Mam taki kompleks. Duży i pewnie już o nim wspominałam. Nie jest on pewnie zbyt popularny, nie wiem w sumie czemu, bo powinien, w każdym razie mnie nie dopadł kompleks na punkcie wyglądu - mnie dopadł ten na punkcie głupoty. Własnej. Nie braku tytułów, doktoratów, licencjatów czy dyplomów, tylko faktycznej wiedzy posiadanej. Wiedzy, znajomości różnych zjawisk, elementów świata... nazwijcie to jak chcecie i połóżcie na karb czegokolwiek, niekoniecznie nieskończonych studiów, w każdym razie tak. Głupia. A już na pewno nie na poziomie na jakim chciałabym siebie widzieć.
Tak, wiem czemu tych studiów nie miałam szansy skończyć, więc to nie o to chodzi, nie nad tym ubolewam. Tylko że mnie w związku z tym coś ominęło. Może udatnie przysłaniam te braki, ale mnie one strasznie piją.
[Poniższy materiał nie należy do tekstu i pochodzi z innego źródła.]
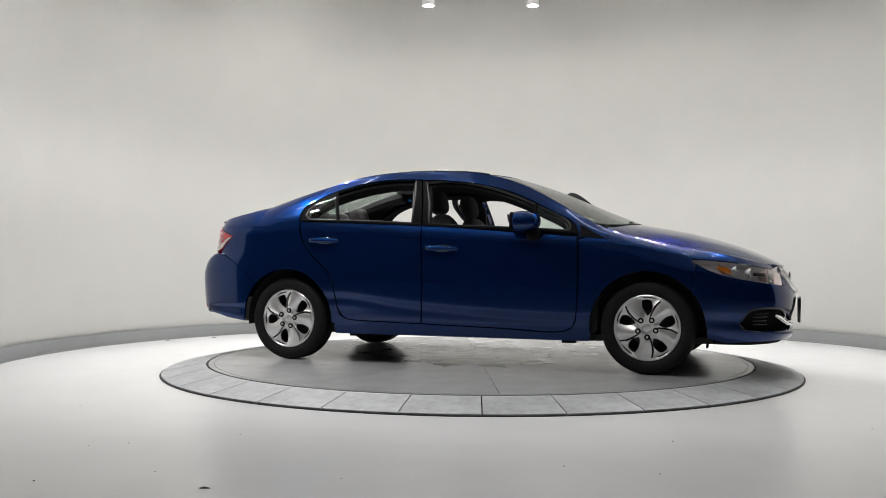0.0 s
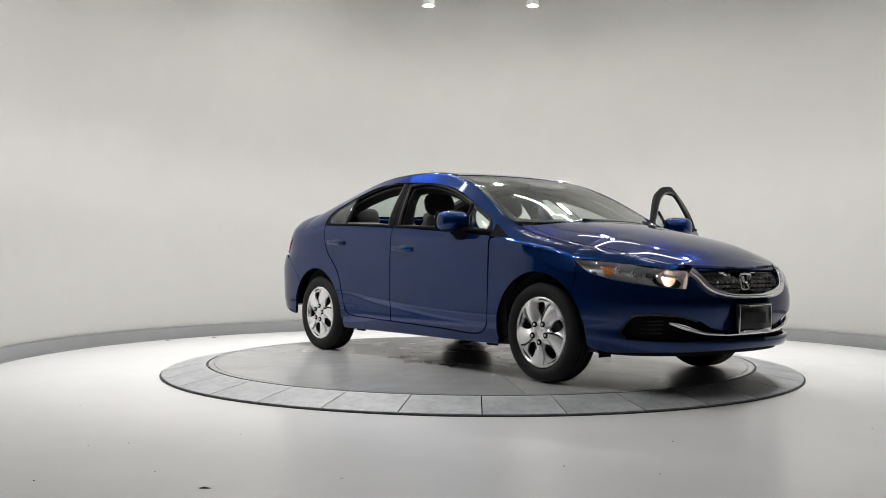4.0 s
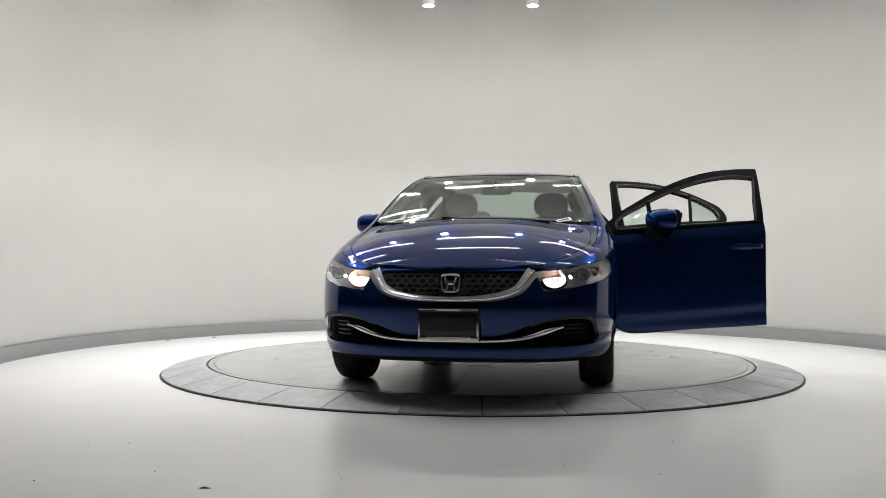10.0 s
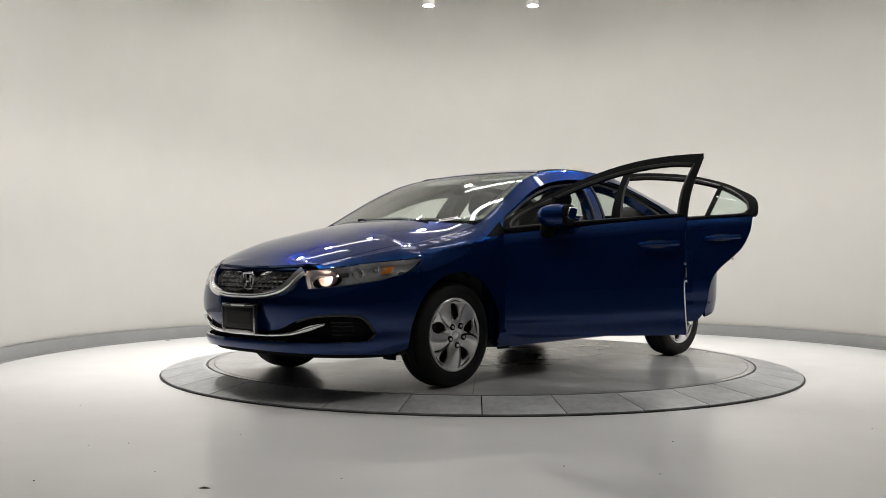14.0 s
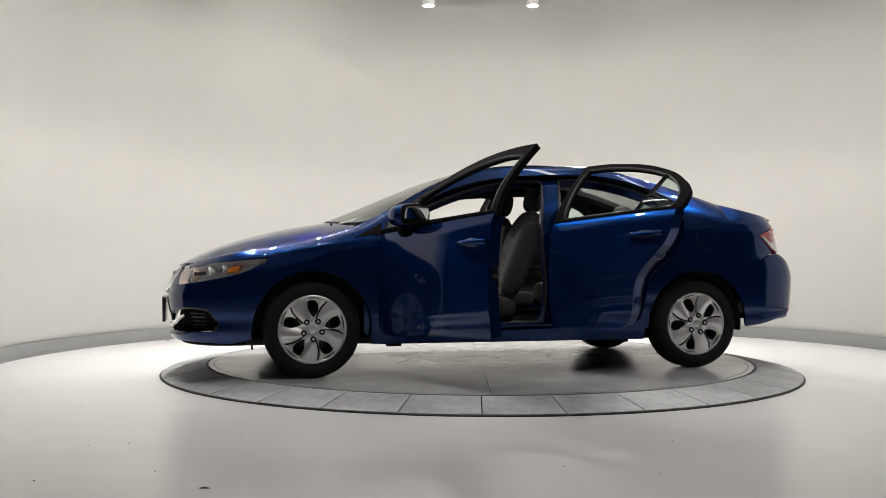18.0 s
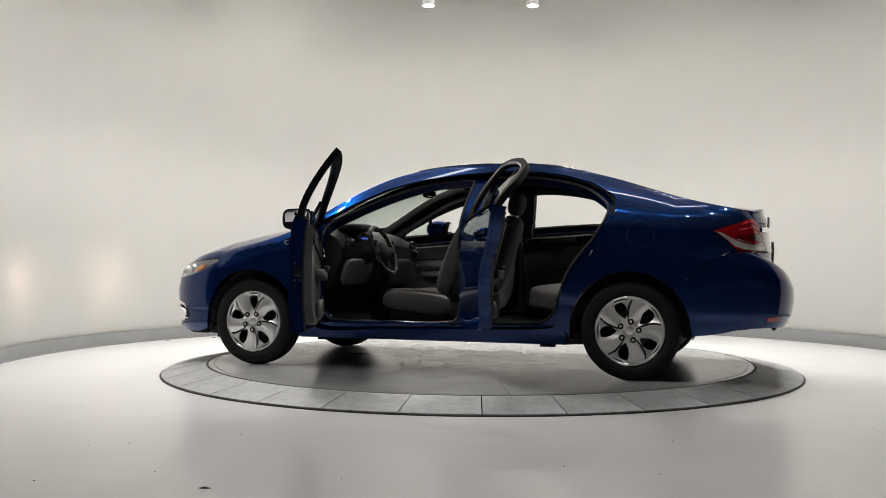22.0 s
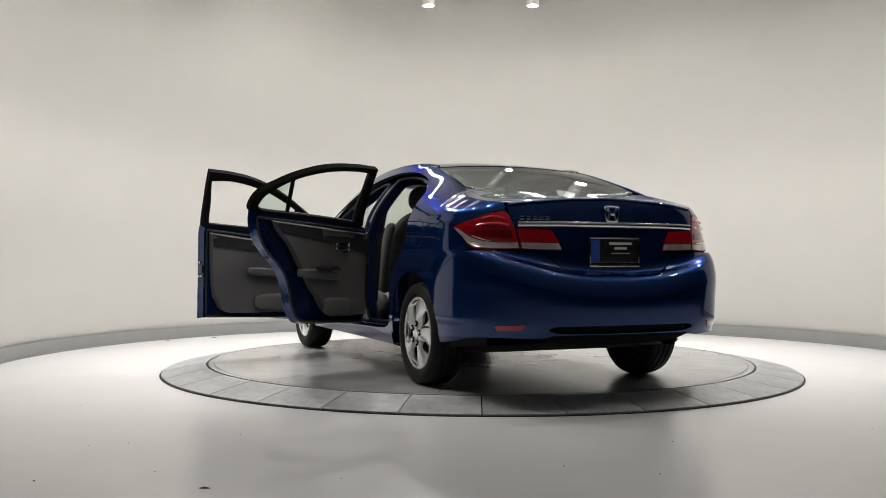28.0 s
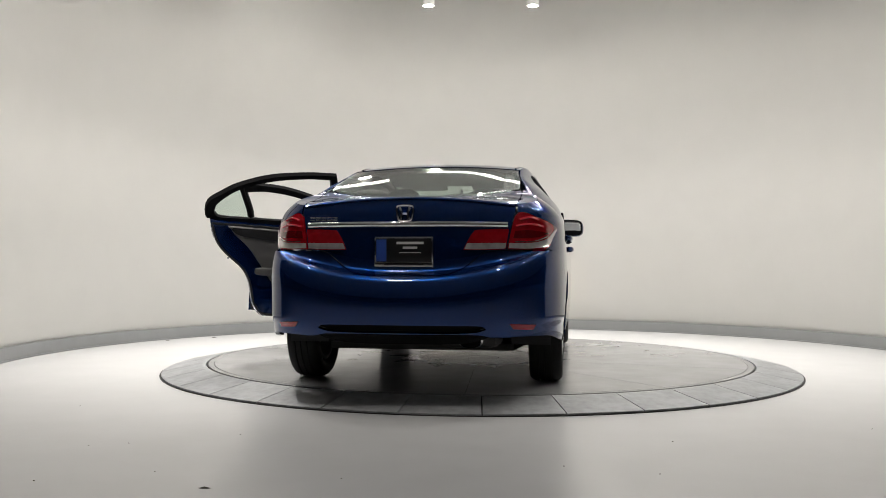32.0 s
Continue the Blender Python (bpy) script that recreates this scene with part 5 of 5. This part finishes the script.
# ---- what turns ----
def motions():
    rows_disc, rows_car = [], []
    t = 0.0
    while t <= 32.001:
        a = turn_at(t)
        c, s = math.cos(radians(a)), math.sin(radians(a))
        rows_disc.append((t, pose(0, 0, 0, 0, 0, a)))
        rows_car.append((t, pose(c * CAR_X - s * CAR_Y, s * CAR_X + c * CAR_Y, 0.001, 0, 0, a)))
        t += 1.0
    walk(DISC, rows_disc)
    walk(CAR, rows_car)


motions()
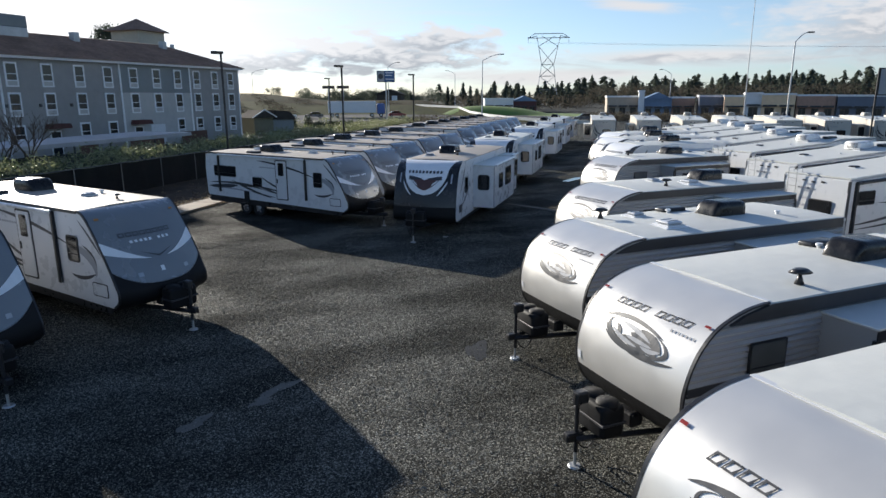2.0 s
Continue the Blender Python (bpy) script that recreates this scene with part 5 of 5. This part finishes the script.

Mogę sobie na wymówkę wyciągnąć, że bardzo ciężko się rozluźnić - a do przyjmowania wiedzy czy czegokolwiek warto takim być - i skupić, gdy trzeba siedemnasty raz odpowiadać komuś na najprostsze pytania, gdy trzeba albo interweniować albo zagłuszać muzyką kolejną jakąś awanturę - wywołaną głównie tym, że ojciec nadal nie zrozumiał z czym zdecydował się mierzyć i mama pewne cechy nie tylko będzie posiadać, ale one się będą pogłębiać; zresztą sama z tym też się mierzę i to kolejny powód, kiedy trudno się na czymś skoncentrować, pewnie bym mogła tak sobie tłumaczyć.
Ale już nie.

Mianowicie dwa tygodnie temu, po czterech miesiącach tej pracy w domu, nieco trącana wcześniej przez pojedyncze książki podsyłane mailem, odkryłam świat ebooków. Póki co darmowych, ale jak najbardziej nieafirmacyjnych, nie psychologiczne kity, tylko takie normalne książki, tyle że w komputerze. Nie powiem co posiadłam, bo patrz: kompleks głupiej i jakby się ktoś dowiedział czego nie czytałam, to by mnie wyśmiał a już na pewno ja bym się spaliła ze wstydu, ale jest tego w okolicach sztuk 300. Do tego czytnik stacjonarny - tu już trochę wychodzimy w obiecaną kwestię pieniędzy, bo przenośny muszę sobie sama kupić i byłoby to całkowicie spoko, gdyby nie fakt, że miałam dopiero co urodziny, zaraz jest Gwiazdka i ukłucie żalu, że inni sobie nie muszą sami kupować, jest. Zwłaszcza, że sama nie jestem, bo to by było co innego, gdybym tu sama jak palec siedziała... no, nieważne. Muszę kupić, ale to trochę potrwa, więc póki co mam ten domowy. Sprawdza się, bardzo wygodnie i przyjemnie, zwłaszcza od kiedy mogę czytać, trochę dla zabawy, biało na czarnym.
I niezwykle się na to cieszę, bo rozwiąże to kilka kwestii. Mianowicie tej masy czasu, bo jak się wciągnę to mi gładko cały dzień na tym schodzi, ignorancji, bo chyba nie muszę nikomu tłumaczyć korzyści płynących z czytania książek i to nie tylko jako karmników z wiedzą, a także tego, że gdyby znowu trafił się taki martwy dzień, jak jeszcze się zdarzają, to już nie spędzę go na zastanawianiu się dlaczego tak jest, tylko będę mogła - przynajmniej w swoim zakresie - to zmienić.

A pieniądze i cechy charakteru, heh. Może te co mam są małe, może i starczają mi na bardzo podstawowe potrzeby i krótko - choć tu akurat ode mnie zależy i jak mi potrzeba więcej albo szybciej, to wystarczy się spiąć - ale ja bardzo dobrze pamiętam, co było jak było ich więcej. I tak, tak, ja wiem, ja rozumiem troskę, że mi umyka jakiś tam zasiłek, pewnie. Tylko, że jak pomyślę co by było jakbym go dostała i jak krótko po tym zostałabym poproszona o pożyczkę lub wręcz postawiona przed koniecznością jej udzielenia, to mi się serdecznie odechciewa. No niestety.